NoRMark: The function T is marked explicitly, while the function R is marked with a zero morpheme (∅).
RAff: The function R is marked with the use of an affix (prefix or suffix).
(1) ānťe-l (A) ńāwrem-ǝl-a (R) ńāń (T) ma-l.
mother-3sg child-3sg-lat bread give-prs.3sg
‘The mother gives bread to her child.’ (S. O.)
(2) mā (A) ńāwrem (R) ńāń-ǝn (T) ma-l-em.
I child bread-loc give-prs-obj.1sg
‘I’m giving bread to the child.’ (S. O.)
(3) ānťe-l-n (A) ńāwrem-ǝl (R) ńāń-ǝn (T) ma-l-a.
mother-3sg-loc child-3sg bread-loc give-prs-pass.3sg
‘The mother is giving bread to her child.’ (S. O.)
(4) ānť-em-n (A) mā (R) ńāń-ǝn (T) ma-l-ajǝm.
mother-1sg-loc I bread-loc give-prs-pass.1sg
‘My mother is giving bread to me.’ (S. O.)
In Synja Khanty, nominal objects are unmarked (cf.
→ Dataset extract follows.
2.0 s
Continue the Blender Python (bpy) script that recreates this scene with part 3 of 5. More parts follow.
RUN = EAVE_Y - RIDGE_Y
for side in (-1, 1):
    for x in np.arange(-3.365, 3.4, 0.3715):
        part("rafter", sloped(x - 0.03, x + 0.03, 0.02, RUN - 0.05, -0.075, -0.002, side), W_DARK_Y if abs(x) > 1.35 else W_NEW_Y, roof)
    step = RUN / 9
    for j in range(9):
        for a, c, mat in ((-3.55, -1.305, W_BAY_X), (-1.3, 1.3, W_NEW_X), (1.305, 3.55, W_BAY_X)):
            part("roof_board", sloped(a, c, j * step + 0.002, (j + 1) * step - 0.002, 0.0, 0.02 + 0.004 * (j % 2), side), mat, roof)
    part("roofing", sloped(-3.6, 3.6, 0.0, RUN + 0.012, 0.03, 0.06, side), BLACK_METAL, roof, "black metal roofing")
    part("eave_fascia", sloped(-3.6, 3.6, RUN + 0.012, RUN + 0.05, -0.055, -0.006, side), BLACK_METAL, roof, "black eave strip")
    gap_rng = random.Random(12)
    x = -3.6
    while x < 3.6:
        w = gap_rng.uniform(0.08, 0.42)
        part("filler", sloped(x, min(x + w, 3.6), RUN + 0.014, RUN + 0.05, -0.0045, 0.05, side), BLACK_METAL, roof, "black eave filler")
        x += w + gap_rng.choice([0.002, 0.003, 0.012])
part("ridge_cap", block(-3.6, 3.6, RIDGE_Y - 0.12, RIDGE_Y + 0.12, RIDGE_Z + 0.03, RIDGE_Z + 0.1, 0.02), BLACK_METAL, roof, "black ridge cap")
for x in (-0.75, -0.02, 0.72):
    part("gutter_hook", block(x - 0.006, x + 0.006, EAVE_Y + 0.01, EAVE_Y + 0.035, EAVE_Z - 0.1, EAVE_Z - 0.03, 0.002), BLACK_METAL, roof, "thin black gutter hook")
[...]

Honti 1984: 88, 93‒96, Nikolaeva 1999a: 30‒34, 38‒39, Solovar 2009: 61‒81, 2010). There are two ditransitive constructions in Synja Khanty. In the first construction, the nominal recipient takes the lative case (1), the theme (here: direct object) is in the nominative case (if it is expressed by a noun or a non-personal pronoun), and the verb is used with the indeterminate conjugation. In the second construction, the nominal recipient is unmarked (2), the theme is in the locative case, and the verb form follows the determinate conjugation (cf. Onina 2009, Nikolaeva 1999a: 40, Honti 1984: 96). In the passive voice, the agent always takes a locative suffix. The nominal (3) and the pronominal (4) recipients are typically in the nominative, while the theme takes a locative suffix which functions as an instrumental in the construction. The verb of the passive construction always agrees with the nominative case marked argument (S. O., F. L.).